Alla letteratura spetta oggi il compito di reintegrare l’uomo produttore ai messaggi nel possesso del sistema comunicativo che gli è proprio, sottraendolo alla condizione alienante di un certo tipo di comunicazione segnica reificata e automatizzata e sviluppando invece la consapevolezza dell’uso arbitrario dei segni rispetto agli oggetti e delle potenzialità comunicative del sistema linguistico.
Un tale programma di integrazione antropologico-linguistica però diverrà totalmente operante, acquistando un senso e una funzione pragmatica, solo quando il rinnovamento in senso democratico della nostra società avrà realizzato una effettiva integrazione culturale, economica e sociale delle classi partecipanti attivamente alla società civile di tipo industriale nel sistema non solo di consumo ma anche di produzione dei messaggi linguistici e poetici.

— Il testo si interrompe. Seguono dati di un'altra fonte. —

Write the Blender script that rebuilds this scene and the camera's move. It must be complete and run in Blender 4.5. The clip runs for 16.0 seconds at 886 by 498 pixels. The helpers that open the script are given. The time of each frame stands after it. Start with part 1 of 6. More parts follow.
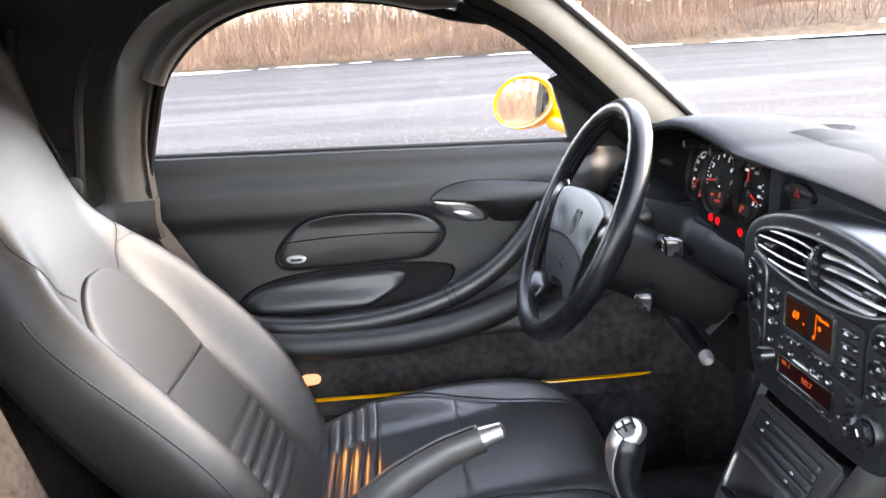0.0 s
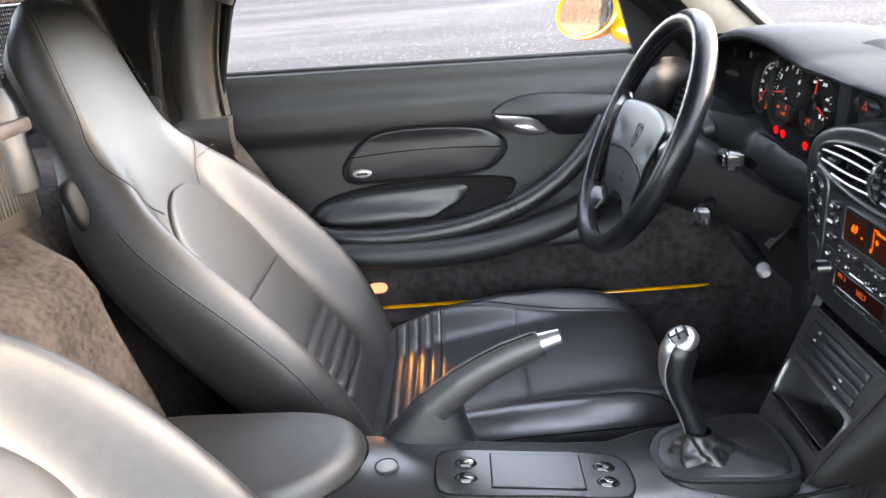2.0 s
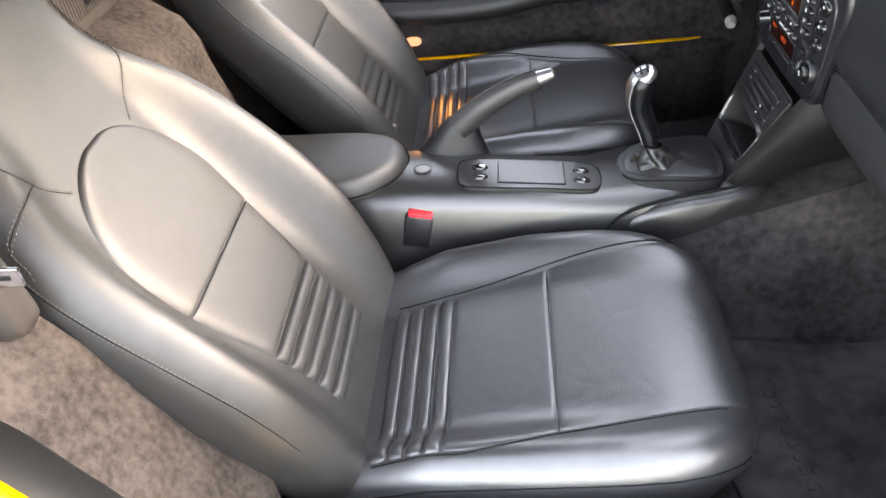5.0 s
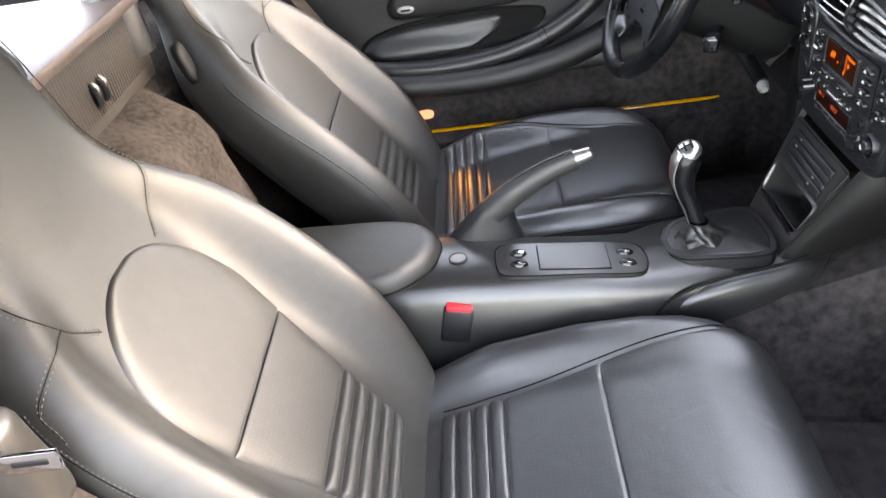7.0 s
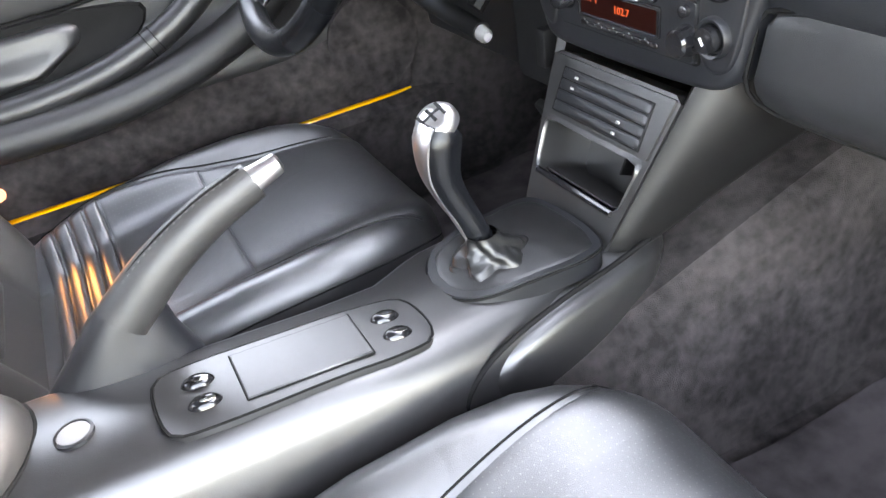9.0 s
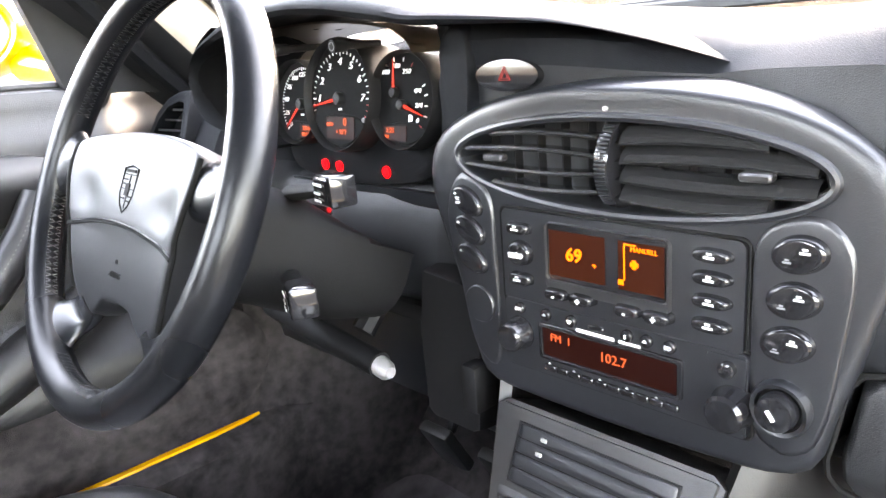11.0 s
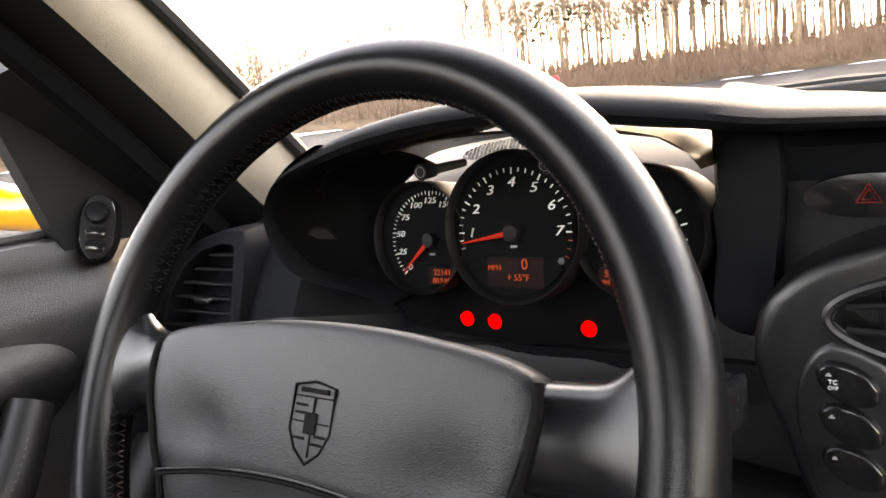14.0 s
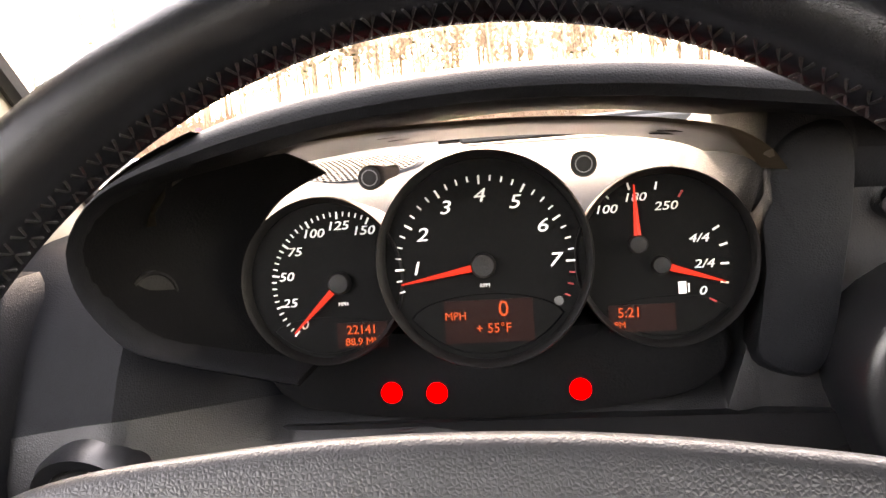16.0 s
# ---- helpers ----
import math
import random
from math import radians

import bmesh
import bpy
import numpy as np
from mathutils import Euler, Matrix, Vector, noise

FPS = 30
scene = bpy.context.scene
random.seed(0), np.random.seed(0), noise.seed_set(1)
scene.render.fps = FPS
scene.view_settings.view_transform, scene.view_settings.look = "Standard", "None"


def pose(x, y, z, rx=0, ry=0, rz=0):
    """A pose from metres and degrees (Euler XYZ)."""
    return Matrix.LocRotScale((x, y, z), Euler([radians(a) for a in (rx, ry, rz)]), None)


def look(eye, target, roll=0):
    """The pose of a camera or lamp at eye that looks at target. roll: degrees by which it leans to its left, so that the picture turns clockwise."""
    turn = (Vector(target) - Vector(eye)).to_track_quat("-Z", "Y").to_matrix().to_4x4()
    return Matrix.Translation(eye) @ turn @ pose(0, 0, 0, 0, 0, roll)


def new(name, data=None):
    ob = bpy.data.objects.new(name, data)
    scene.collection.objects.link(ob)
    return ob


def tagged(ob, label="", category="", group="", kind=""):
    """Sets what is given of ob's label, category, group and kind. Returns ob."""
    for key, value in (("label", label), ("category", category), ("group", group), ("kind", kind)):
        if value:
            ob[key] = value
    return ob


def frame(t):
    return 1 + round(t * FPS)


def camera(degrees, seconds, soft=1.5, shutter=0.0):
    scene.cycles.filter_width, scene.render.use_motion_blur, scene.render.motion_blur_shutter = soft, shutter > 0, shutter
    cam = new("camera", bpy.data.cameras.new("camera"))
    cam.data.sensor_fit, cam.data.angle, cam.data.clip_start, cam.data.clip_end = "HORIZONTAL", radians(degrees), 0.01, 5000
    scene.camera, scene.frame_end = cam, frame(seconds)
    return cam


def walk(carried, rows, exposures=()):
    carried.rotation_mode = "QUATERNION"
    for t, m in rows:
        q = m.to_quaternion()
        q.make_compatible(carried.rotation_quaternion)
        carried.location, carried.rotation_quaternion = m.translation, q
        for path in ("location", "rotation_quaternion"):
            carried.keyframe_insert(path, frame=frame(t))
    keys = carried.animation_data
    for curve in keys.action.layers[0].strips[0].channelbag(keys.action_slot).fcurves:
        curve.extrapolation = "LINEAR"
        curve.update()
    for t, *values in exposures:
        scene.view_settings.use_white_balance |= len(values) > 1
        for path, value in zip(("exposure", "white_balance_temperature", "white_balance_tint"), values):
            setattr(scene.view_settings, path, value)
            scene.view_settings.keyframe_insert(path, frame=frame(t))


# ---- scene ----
S = 0.94  # metres to one unit of the plan below
cam = camera(62.6, 16.0)
PATH = [
    (0, (0.106, -0.794, 1.04), (0.205, 1.261, 0.497), -3.5),
    (0.5, (0.126, -0.798, 1.04), (0.031, 1.259, 0.504), -4.2),
    (1, (0.135, -0.812, 1.061), (-0.049, 1.231, 0.496), -4.8),
    (1.5, (0.119, -0.815, 1.061), (-0.042, 1.209, 0.424), -5.2),
    (2, (0.101, -0.837, 1.059), (0.008, 1.141, 0.283), -5.2),
    (2.5, (0.102, -0.879, 1.095), (0.049, 1.027, 0.151), -5.4),
    (3, (0.097, -0.928, 1.137), (0.065, 0.903, 0.054), -5.8),
    (3.5, (0.106, -0.984, 1.171), (0.075, 0.764, -0.041), -6.4),
    (4, (0.12, -1.066, 1.167), (0.067, 0.618, -0.132), -6.5),
    (4.5, (0.128, -1.133, 1.163), (0.025, 0.497, -0.201), -6.3),
    (5, (0.14, -1.165, 1.173), (-0.093, 0.47, -0.168), -7.8),
    (5.2, (0.145, -1.176, 1.179), (-0.136, 0.473, -0.135), -8.8),
    (7.3, (0.017, -1.019, 1.202), (-0.124, 0.7, -0.045), -10.5),
    (7.5, (-0.006, -0.992, 1.197), (-0.075, 0.724, -0.059), -10.2),
    (8, (-0.018, -0.891, 1.163), (0.143, 0.804, -0.112), -10.0),
    (8.5, (-0.004, -0.757, 1.056), (0.449, 0.89, -0.213), -9.1),
    (9, (0.09, -0.587, 0.874), (0.785, 1.028, -0.325), -9.5),
    (9.5, (0.109, -0.47, 0.85), (0.958, 1.204, -0.151), -9.1),
    (10, (0.139, -0.375, 0.827), (1.201, 1.263, -0.02), -8.0),
    (10.2, (0.152, -0.358, 0.84), (1.327, 1.24, 0.072), -7.1),
    (12.3, (0.147, -0.183, 0.894), (1.603, 1.289, 0.404), -4.5),
    (12.5, (0.144, -0.169, 0.904), (1.612, 1.302, 0.446), -4.8),
    (13, (0.136, -0.114, 0.906), (1.654, 1.321, 0.501), -5.5),
    (13.5, (0.111, -0.019, 0.92), (1.699, 1.349, 0.551), -6.3),
    (14, (0.141, 0.081, 0.912), (1.827, 1.322, 0.534), -7.3),
    (14.5, (0.151, 0.188, 0.902), (1.957, 1.233, 0.488), -8.3),
    (15, (0.174, 0.27, 0.911), (2.084, 1.088, 0.456), -8.8),
    (15.5, (0.208, 0.314, 0.902), (2.232, 0.825, 0.49), -6.4),
    (16, (0.225, 0.331, 0.891), (2.304, 0.643, 0.561), -4.9),
]
walk(cam, [(t, look(Vector(eye) * S, Vector(target) * S, roll)) for t, eye, target, roll in PATH],
     [(0, 4.97, 7150, 14), (2, 4.93, 7150, 14), (3.5, 4.87, 7550, 15), (5, 4.85, 7600, 15), (7.5, 4.82, 7500, 14), (8.0, 5.0, 7500, 15), (8.5, 5.16, 7600, 15), (9, 5.88, 7500, 14), (9.5, 6.27, 7400, 14), (10, 6.68, 7100, 14),
      (12.4, 5.42, 8500, 18), (13.2, 4.78, 8500, 16), (13.6, 4.52, 8400, 16), (14.2, 4.45, 8800, 17), (14.7, 4.95, 9000, 20), (15.2, 5.25, 9300, 22), (16, 5.75, 9300, 22)])

# ---- light ----
world = bpy.data.worlds.new("sky")
scene.world = world
world.use_nodes = True
wn = world.node_tree
wn.nodes.clear()
wout = wn.nodes.new("ShaderNodeOutputWorld")
wbg = wn.nodes.new("ShaderNodeBackground")
wsky = wn.nodes.new("ShaderNodeTexSky")
wsky.sky_type = "NISHITA"
wsky.sun_disc = False
wsky.sun_elevation = radians(24)
wsky.sun_rotation = radians(82)
wsky.air_density = 1.0
wsky.dust_density = 1.2
wsky.ozone_density = 1.0
wbg.inputs[1].default_value = 0.15
whs = wn.nodes.new("ShaderNodeHueSaturation")
whs.inputs["Saturation"].default_value = 0.60
wn.links.new(wsky.outputs[0], whs.inputs["Color"])
wn.links.new(whs.outputs[0], wbg.inputs[0])
wn.links.new(wbg.outputs[0], wout.inputs[0])
sun_data = bpy.data.lights.new("sun", "SUN")
sun_data.energy, sun_data.angle, sun_data.color = 0.14, radians(16), (1.0, 0.80, 0.58)
sun = new("sun", sun_data)
sun.matrix_world = look((0, 0, 0), (-math.cos(radians(20)) * 0.99, -math.cos(radians(20)) * 0.14, -math.sin(radians(20))))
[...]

Da: Dialoghi con Pasolini. Scritti 1957–1984, a cura di Alberto Cadioli, Roma, Editrice «l’Unità», 1985 pp. 78–81
Luigi Rosiello (Bologna, 28 febbraio 1930 — Bologna, 16 giugno 1993) Tra i primi docenti universitari italiani di linguistica generale: iniziò con una cattedra a Cagliari per poi passare a Bologna. La produzione scientifica di Rosiello, sempre attento ai dibattiti culturali del suo tempo, è vasta e articolata ed estremamente consapevole del contesto italiano e internazionale.Be è prova il suo lungo impegno nella rivista “Lingua e Stile”, di cui fu direttore e la sua collaborazione con riviste come l’“Archivio Glottologico Italiano”. Tra i vari saggi sono da segnalare quelli sulle relazioni tra linguistica e marxismo, tra stilistica e strutturalismo come pure le riflessioni sul linguaggio di Vico, Condillac, Gramsci e Chomsky. Rilevanti anche gli studi dedicati alle relazioni tra lingua e letteratura, come nel caso del lavoro sul vocabolario della poesia di Montale.